__WHAT TO WORK ON__: Write out each line that follows exactly as it stands, without the pictures.

<<<<

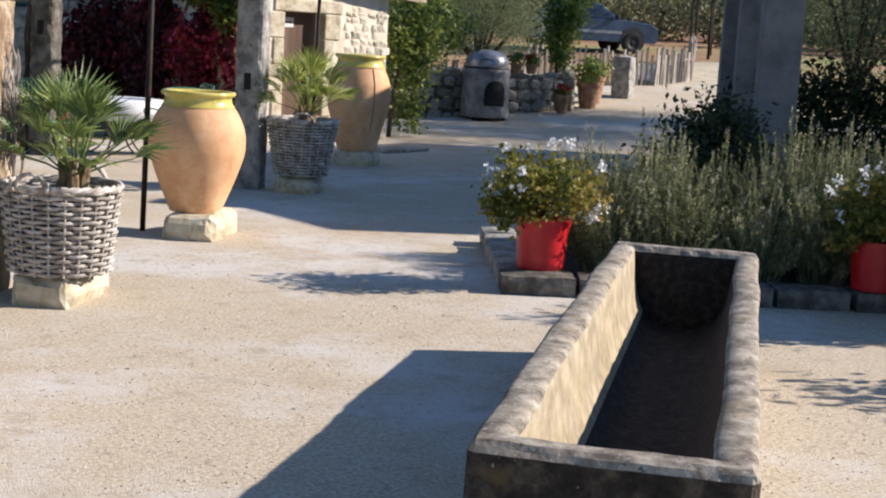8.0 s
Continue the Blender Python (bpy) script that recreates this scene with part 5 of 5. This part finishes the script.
# ---- trees ----
def tree(name, spot, trunk_h, crown, leaves, size, mat, seed, label, category="tree", trunk_r=0.14, aspect=0.35, k=34, limbs=7, droop=0.2):
    x, y = spot
    z0 = terrain(x, y) - 0.05
    rng = np.random.default_rng(seed)
    ob = thing(name, pose(x, y, z0), label, category, "trees round the field")
    cz, rx, rz = crown
    bm = bmesh.new()
    tube(bm, [(0, 0, 0), (0.03, 0.02, trunk_h * 0.5), (-0.02, 0.03, trunk_h), (0.05, 0, cz)], [trunk_r, trunk_r * 0.8, trunk_r * 0.65, trunk_r * 0.25], 8)
    part("trunk", bm, M_BARK, ob, "grey-brown trunk", smooth=True)
    for i in range(limbs):
        a = i * 2.4 + seed
        e = Vector((math.cos(a) * rx * 0.75, math.sin(a) * rx * 0.75, cz + rz * (0.5 * math.sin(i * 1.7))))
        s = Vector((0, 0, trunk_h * (0.75 + 0.25 * (i % 2))))
        limb = bmesh.new()
        tube(limb, [s, s.lerp(e, 0.5) + Vector((0, 0, 0.12 * rz)), e], [trunk_r * 0.45, trunk_r * 0.28, trunk_r * 0.1], 6)
        part("limb", limb, M_BARK, ob, smooth=True)
    pts = clumps(rng, leaves, (0, 0, cz), (rx, rx, rz), k, 0.20)
    leaf_cloud("crown", pts, size, mat, rng, ob, "", aspect, droop)
    return ob


OLIVE = "silvery grey-green olive tree"
tree("olive_tree", (-3.9, 26.5), 0.9, (1.65, 1.3, 0.85), 25500, 0.061, M_OLIVE, 31, OLIVE, "olive tree")
tree("olive_tree", (-1.15, 36.0), 0.5, (1.05, 0.85, 0.7), 13500, 0.061, M_OLIVE, 32, "small round olive bush beside the track", "olive tree", 0.08)
tree("olive_tree", (-7.3, 27.5), 0.9, (1.6, 1.4, 0.85), 24000, 0.061, M_OLIVE, 33, OLIVE, "olive tree")
tree("olive_tree", (-9.9, 30.5), 0.9, (1.9, 1.6, 1.1), 21000, 0.065, M_OLIVE, 34, OLIVE, "olive tree")
tree("olive_tree", (-3.0, 20.6), 0.7, (1.25, 0.75, 0.6), 2200, 0.14, M_OLIVE, 35, "young olive with a thin leaning stem", "olive tree", 0.05)
tree("olive_tree", (2.35, 33.5), 0.9, (2.0, 0.95, 0.95), 16500, 0.061, M_OLIVE, 36, OLIVE + " behind the barn corner", "olive tree", 0.1)
tree("olive_tree", (2.0, 26.6), 0.7, (1.2, 0.5, 0.75), 1200, 0.13, M_OLIVE, 37, "thin young olive by the barn", "olive tree", 0.05)
tree("olive_tree", (15.6, 28.6), 0.9, (2.2, 2.0, 1.3), 33000, 0.072, M_OLIVE, 38, OLIVE + " behind the hut", "olive tree")
tree("olive_tree", (18.9, 29.6), 0.9, (2.3, 2.0, 1.4), 33000, 0.072, M_OLIVE, 39, OLIVE + " behind the garden wall", "olive tree")
tree("olive_tree", (13.3, 30.4), 0.9, (1.9, 1.7, 1.2), 24000, 0.072, M_OLIVE, 40, OLIVE + " behind the hut", "olive tree")
tree("poplar", (30.4, 52.4), 3.0, (5.2, 1.6, 2.0), 4600, 0.16, M_AUTUMN, 41, "tall tree with yellowing leaves", "tree", 0.16, 0.5)
tree("poplar", (34.2, 52.4), 2.5, (4.7, 1.45, 2.7), 8200, 0.16, M_AUTUMN, 42, "dense pointed autumn tree", "tree", 0.16, 0.5)
for i, (x, y) in enumerate(((31.9, 37.2), (32.7, 37.9), (33.6, 38.2), (34.9, 39.6), (33.2, 36.2))):
    tree("sapling", (x, y), 2.6, (3.9, 0.9, 1.0), 420, 0.2, M_AUTUMN, 50 + i, "slender young tree with few orange leaves", "tree", 0.055, 0.5, 14, 5)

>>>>

__SOLUTION FOR THIS EXERCISE__:
8.0 s
Continue the Blender Python (bpy) script that recreates this scene with part 5 of 5. This part finishes the script.
# ---- trees ----
def tree(name, spot, trunk_h, crown, leaves, size, mat, seed, label, category="tree", trunk_r=0.14, aspect=0.35, k=34, limbs=7, droop=0.2):
    x, y = spot
    z0 = terrain(x, y) - 0.05
    rng = np.random.default_rng(seed)
    ob = thing(name, pose(x, y, z0), label, category, "trees round the field")
    cz, rx, rz = crown
    bm = bmesh.new()
    tube(bm, [(0, 0, 0), (0.03, 0.02, trunk_h * 0.5), (-0.02, 0.03, trunk_h), (0.05, 0, cz)], [trunk_r, trunk_r * 0.8, trunk_r * 0.65, trunk_r * 0.25], 8)
    part("trunk", bm, M_BARK, ob, "grey-brown trunk", smooth=True)
    for i in range(limbs):
        a = i * 2.4 + seed
        e = Vector((math.cos(a) * rx * 0.75, math.sin(a) * rx * 0.75, cz + rz * (0.5 * math.sin(i * 1.7))))
        s = Vector((0, 0, trunk_h * (0.75 + 0.25 * (i % 2))))
        limb = bmesh.new()
        tube(limb, [s, s.lerp(e, 0.5) + Vector((0, 0, 0.12 * rz)), e], [trunk_r * 0.45, trunk_r * 0.28, trunk_r * 0.1], 6)
        part("limb", limb, M_BARK, ob, smooth=True)
    pts = clumps(rng, leaves, (0, 0, cz), (rx, rx, rz), k, 0.20)
    leaf_cloud("crown", pts, size, mat, rng, ob, "", aspect, droop)
    return ob


OLIVE = "silvery grey-green olive tree"
tree("olive_tree", (-3.9, 26.5), 0.9, (1.65, 1.3, 0.85), 25500, 0.061, M_OLIVE, 31, OLIVE, "olive tree")
tree("olive_tree", (-1.15, 36.0), 0.5, (1.05, 0.85, 0.7), 13500, 0.061, M_OLIVE, 32, "small round olive bush beside the track", "olive tree", 0.08)
tree("olive_tree", (-7.3, 27.5), 0.9, (1.6, 1.4, 0.85), 24000, 0.061, M_OLIVE, 33, OLIVE, "olive tree")
tree("olive_tree", (-9.9, 30.5), 0.9, (1.9, 1.6, 1.1), 21000, 0.065, M_OLIVE, 34, OLIVE, "olive tree")
tree("olive_tree", (-3.0, 20.6), 0.7, (1.25, 0.75, 0.6), 2200, 0.14, M_OLIVE, 35, "young olive with a thin leaning stem", "olive tree", 0.05)
tree("olive_tree", (2.35, 33.5), 0.9, (2.0, 0.95, 0.95), 16500, 0.061, M_OLIVE, 36, OLIVE + " behind the barn corner", "olive tree", 0.1)
tree("olive_tree", (2.0, 26.6), 0.7, (1.2, 0.5, 0.75), 1200, 0.13, M_OLIVE, 37, "thin young olive by the barn", "olive tree", 0.05)
tree("olive_tree", (15.6, 28.6), 0.9, (2.2, 2.0, 1.3), 33000, 0.072, M_OLIVE, 38, OLIVE + " behind the hut", "olive tree")
tree("olive_tree", (18.9, 29.6), 0.9, (2.3, 2.0, 1.4), 33000, 0.072, M_OLIVE, 39, OLIVE + " behind the garden wall", "olive tree")
tree("olive_tree", (13.3, 30.4), 0.9, (1.9, 1.7, 1.2), 24000, 0.072, M_OLIVE, 40, OLIVE + " behind the hut", "olive tree")
tree("poplar", (30.4, 52.4), 3.0, (5.2, 1.6, 2.0), 4600, 0.16, M_AUTUMN, 41, "tall tree with yellowing leaves", "tree", 0.16, 0.5)
tree("poplar", (34.2, 52.4), 2.5, (4.7, 1.45, 2.7), 8200, 0.16, M_AUTUMN, 42, "dense pointed autumn tree", "tree", 0.16, 0.5)
for i, (x, y) in enumerate(((31.9, 37.2), (32.7, 37.9), (33.6, 38.2), (34.9, 39.6), (33.2, 36.2))):
    tree("sapling", (x, y), 2.6, (3.9, 0.9, 1.0), 420, 0.2, M_AUTUMN, 50 + i, "slender young tree with few orange leaves", "tree", 0.055, 0.5, 14, 5)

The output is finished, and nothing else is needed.